Via la Rana, who notes that Yglesias appears to have had a minor stroke. Aphasia can of course be caused by other things. Severe drinking problems, concussions and drug abuse will do it. Up to a point, past which there's too much damage, the drunkard and the druggie can recover a great deal of cognitive function. Good health care can help with that, as well with the cognitive dysfunctions of stroke victims and the multiply concussed. One hopes that Yglesias has such care available to him. It would be dreadful to go through life as a brain damaged wingnut. We may disagree with him on most, if not all issues, and be appalled by the way in which he's chosen to destroy his health and moral character. But that does not extend to gloating over his misfortune.

I assume the senior managers at his think tank will look after him in his attempt at recovery. Those of who wish him well may experience dismay at the thought. They are far from ideal, but there's a possibility that they can experience humane impulses towards someone they consider a real person.

Comments (12)

Sean:

I had to read those two paragraphs a few times to understand what he's saying, but loosely translated, the gist is that if a power company promises to save you money, believe them, even if their new meter shows you are using two or three times the energy of a comparable period before the meter's installation. Seeing your bill double will tend to leave an impressive, but not if you're a true believer, apparently.

"Ignorance is bliss?" That header broke my irony meter.

Al Schumann:

Yglesias is clearly in need of help. The article he's trying to comprehend and explicate is dystopian to an alarming degree. In actual practice the smart meters program eliminates the few cost and service protections consumers still have. It's a punitive individual mandate, which can punish by remote control, not an enlightened corporate effort to lift the veils of ignorance.

People like him tend to to forget that we're no longer buying power from a utility over which we have some control, however modest. We're buying power from a heavily traded and speculated market. If the meters work as they're supposed to, without the normal failure rate of comparable electronics (3 to 5 percent!), their responsiveness puts consumers directly and individually at the mercy of this market. Regulation applied after the fact is no comfort. The corporate appeal process can drag on for months, long enough to be the last straw for paycheck to paycheck households.

Al Schumann:

And just to be clear, if he has suffered a terrible misfortune, let the gloating begin! It's entirely appropriate. His horrible, reflexive, merit class credulity is worse than cynical bootlicking.

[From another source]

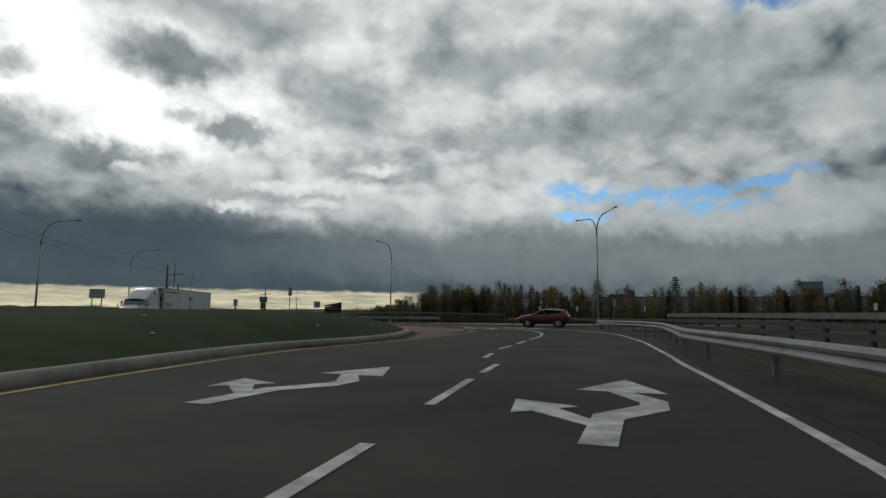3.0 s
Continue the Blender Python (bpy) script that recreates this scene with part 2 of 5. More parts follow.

This is where a Harvard Government major and a trust fund will get you.

What a lazy creep this guy is.

And this one also perfectly displays his basic theme -- wrongheaded technocratic scolding over irrelevant conventional "issues," plus complete blindness to the larger context.

Al Schumann:

It's infuriating to the point where I can't help laughing. The stupidity is malevolent. It's over the top, and it's a job qualification!

op:

ya but he posts alot

Al Schumann:

In that case, I hereby award him the treasured Yuppie Stakhanovite of the Year award, dedicated to the memory of Frederick Winslow Taylor.

What's that? Drug use? Aphasia? Cognitive dysfunction?

Cripes, man; gimme a break, here. I would never have survived art school and accumulated any talent as an artist if it weren't for the goddamn' drugs, man. Jayzus.

Just speaking as someone who thought Dennis Hopper did his best acting while he was on drugs.

Al Schumann:

In that case, maybe Yglesias should start taking drugs. I only want the best for him, after all. It couldn't do any harm and it might even help his writing, his thinking or both. Who knows, he might even see the light, maybe join a black bloc now and then. Although that's probably hoping for too much.

Trouble is, you've got to have a modicum of talent to begin with.

From the sound of things, this Yglesias guy could smoke all the weed in town starting tomorrow, and it still wouldn't make a Kerouac out of him.

Al Schumann:

I'm reluctant to completely throw in the towel. He, by himself, doesn't mean anything to me, but there are lots of little league neoliberal pundits in desperate need of ways to do less harm. They need guidance and, possibly, large doses of mescaline. Even if he doesn't turn into a good writer, he could still aspire to crafting a few entries for travel guides.

Mr Dawson's comment is pithy.

This is where a Harvard Government major and a trust fund will get you.

Forgive me for not going into supplicant-mode at the mention of one of the Ivy League schools, but I'm prone to broad-brush disgust with their graduates. Yes, it comes from extensive experience among some of them... mostly the Harvard Law cult.